Once the community gets involved, the numbers and level of participation rises.
So a lot of our work starts by engaging the community. We engage local volunteers who have the trust of the community to influence the changes we seek and are passionate about change.
Once the badlao didi, or women who can create change, are able to influence peers and community leaders by demonstrating how change is beneficial for them, the change happens faster.
A big part of the community work involves creating awareness about the public services available to the community. But oftentimes, the community has very little awareness of what programs the state is supposed to deliver, so they never demand it.
Awareness helps create the demand for services, which in turn puts pressure on state agents to deliver the services. The participation of the community is also vital in ensuring we are able to start shifting the perception on gender rights. Once women become change agents, they are able to demand better rights for the next generation of women and for themselves.
This shift from extreme gender bias is gradual and uneven, but it is continuous.
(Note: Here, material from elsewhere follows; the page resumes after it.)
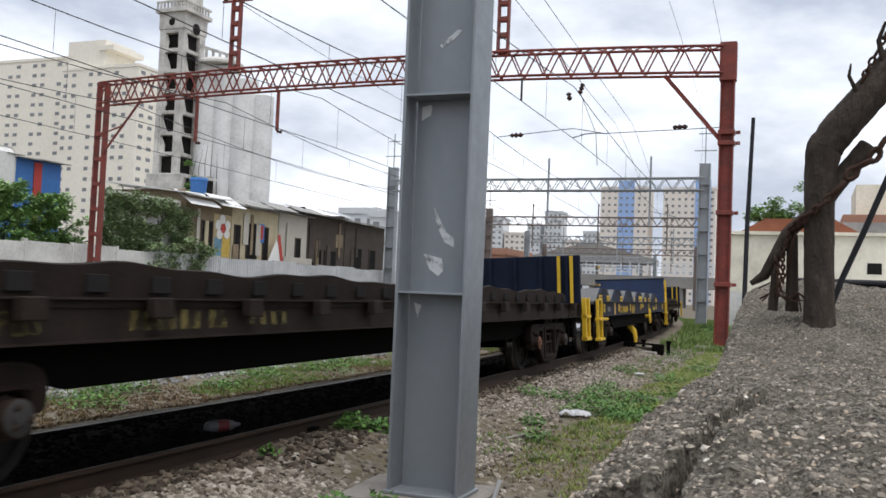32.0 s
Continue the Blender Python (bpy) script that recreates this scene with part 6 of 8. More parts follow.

With greater community ownership and participation girls get to access school, better sanitation, awareness of the public programs available to them which encourages girls to go to school and offers assistance to women in need
With functional literacy, women gain greater financial and social independence and are more accepted as equals in the community.
The community participation and ownership results in Anganwadis that are better run, roads that get built, access to toilets and drinking water, better hygiene, access to primary care centres and to state schemes for funding and assistance be that in farming or training or livelihoods.
For all this to happen the services must be driven by collective action.That, and peer pressure, goes a long way in ensuring accountability of the services and goods meant for the community.